The Premier League season resumed on Wednesday evening and there was a moment of great unity demonstrated from the division’s stars.
Aston Villa took on Sheffield United in the earlier game, and every player from both teams knelt down and “took the knee” to show their support for the Black Lives Matter movement.
Following the tragic death of American citizen George Floyd at the hands of a police officer in late May, the Black Lives Matter campaign has received deserved publicity in recent weeks.
Floyd died as a result of a white police officer holding his knee on the unarmed black man’s neck for almost nine minutes.
“Black Lives Matter” has replaced each players’ name on the back of their shirts for the first round of fixtures since the Premier League’s resumption.
What does “taking the knee” mean?
In 2016, American football star Colin Kaepernick knelt during the United States’ national anthem in the build-up to the San Francisco 49ers’ match against San Diego Chargers.
This powerful act was performed to protest against police brutality against black people in the US.
The 32-year-old was then frozen out of the NFL for disrespecting the country’s national anthem and has not been signed by a team since.
However, with such powerful protests all over the world since the death of Floyd - clubs may be more willing to sign Kaepernick now.
What’s happened in the Premier League?
As referee Michael Oliver blew his whistle to signal the start of the match between Villa and the Blades; every player, staff member and match official took a knee to show their support of the movement.
Both clubs issued a joint statement saying they “were proud to stand in solidarity” after the show of support.
The same happened in the evening’s later game between Manchester City and Arsenal at the Etihad Stadium.
The remaining matches of the first round of the fixtures are expected to do the same once the referee blows the whistle.
What’s been said about it?
Manchester City forward Raheem Sterling believes players kneeling together was a “massive step” and it shows they’re going in the right direction.
“It shows we’re going in the right direction,” the City star said to Sky Sports.
“Little by little, we’re seeing change. It was natural, it was organic. We saw the teams do it in the earlier kick-off and thought it was something we had to do as well.”
Man City boss Pep Guardiola said following his side’s victory over the Gunners: “White people should say sorry for the way we have treated black people for 400 years. I am ashamed of what we have done to black people around the world.

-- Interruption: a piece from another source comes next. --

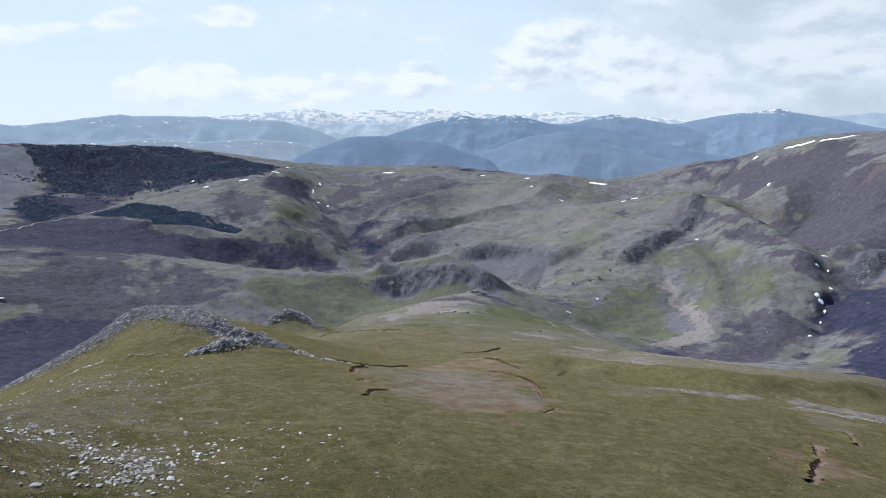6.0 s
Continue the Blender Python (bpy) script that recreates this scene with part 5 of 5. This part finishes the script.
# ---- heather clumps and blocks that roughen the slopes beyond ----
def sown(count, seed, near, beyond):
    rs = np.random.RandomState(seed)
    far = np.sqrt(rs.uniform(near ** 2, beyond ** 2, count) * 0.5 + (near * (beyond / near) ** rs.uniform(0, 1, count)) ** 2 * 0.5)
    turn = radians(1) * rs.uniform(-37, 42, count)
    return rs, np.c_[far * np.sin(turn), far * np.cos(turn)]


def clumps(name, label, xy, rs, sizes, tall, material, category):
    """Low rough mounds, each a ragged dome of a few facets."""
    n, sides = len(xy), 5
    z = heights_at(xy)
    size = rs.uniform(*sizes, n)
    a = rs.uniform(0, 6.28, n)[:, None] + np.arange(sides) * 2 * np.pi / sides + rs.uniform(-.3, .3, (n, sides))
    q = size[:, None] * rs.uniform(0.35, 0.65, (n, sides))
    ring = np.stack([xy[:, :1] + q * np.cos(a), xy[:, 1:] + q * np.sin(a), np.repeat(z[:, None] - 0.15, sides, 1)], -1)
    peak = np.stack([xy[:, 0] + rs.uniform(-.2, .2, n) * size, xy[:, 1] + rs.uniform(-.2, .2, n) * size, z + size * rs.uniform(*tall, n)], -1)[:, None]
    v = np.concatenate([ring, peak], 1).reshape(-1, 3)
    k = np.arange(sides)
    tri = np.stack([k, (k + 1) % sides, np.full(sides, sides)], -1)
    f = (np.arange(n)[:, None, None] * (sides + 1) + tri).reshape(-1, 3)
    return tagged(mesh_object(name, v, f, material, smooth=False), label, category, kind="stuff")


# Same haze-blue lean as the heather ground these clumps stand on
HAZED_HEATHER = plain_material("heather_clump", (0.040, 0.043, 0.070), (0.080, 0.078, 0.112), 0.15)
rs_h, spots = sown(60000, 95, 470, 1750)
masks = covers(spots[:, 0], spots[:, 1], 0)
keep = masks[0] + 0.8 * fbm(spots[:, 0], spots[:, 1], 18, 4, 0.6, 33) + rs_h.uniform(-.2, .2, len(spots)) > 0.72
clumps("heather_clumps", "dark purple-brown heather clumps dotting the slopes", spots[keep], rs_h, (0.5, 1.3), (0.2, 0.4), HAZED_HEATHER, "heather")
rs_s, spots = sown(45000, 96, 430, 1600)
masks = covers(spots[:, 0], spots[:, 1], 0)
keep = np.maximum(masks[1], masks[4]) + 0.7 * fbm(spots[:, 0], spots[:, 1], 25, 4, 0.6, 35) + rs_s.uniform(-.2, .2, len(spots)) > 0.62
clumps("hillside_blocks", "grey limestone blocks strewn over the far slopes", spots[keep], rs_s, (0.5, 2.2), (0.3, 0.7), CLIFF_ROCK, "rocks")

“It is not only in the USA where it has happened. The problem is everywhere. Maybe for our generation, it is too late but for the following generations, they can understand the only race is ourselves. We are human beings. It doesn’t matter the colour of our skin.”
Former City defender Micah Richards was delighted to see everyone showing their unity and solidarity over the matter.
“It’s massive, taking a knee. We don’t know the power of football, of sports, and to see all the players doing it, it was absolutely fantastic,” Richards said on Sky Sports.
“I hope everyone’s watching across the world. We know there’s a lot of injustice that has happened, but it’s just great to see that from the players.”
Former Crystal Palace striker Clinton Morrison admitted the decision to take the knee from everyone involved in both games “touched his heart”.
Morrison said to BBC Radio 5 Live: “That touched my heart. I didn’t expect that. It was magnificent. Credit to both sets of players and staff.”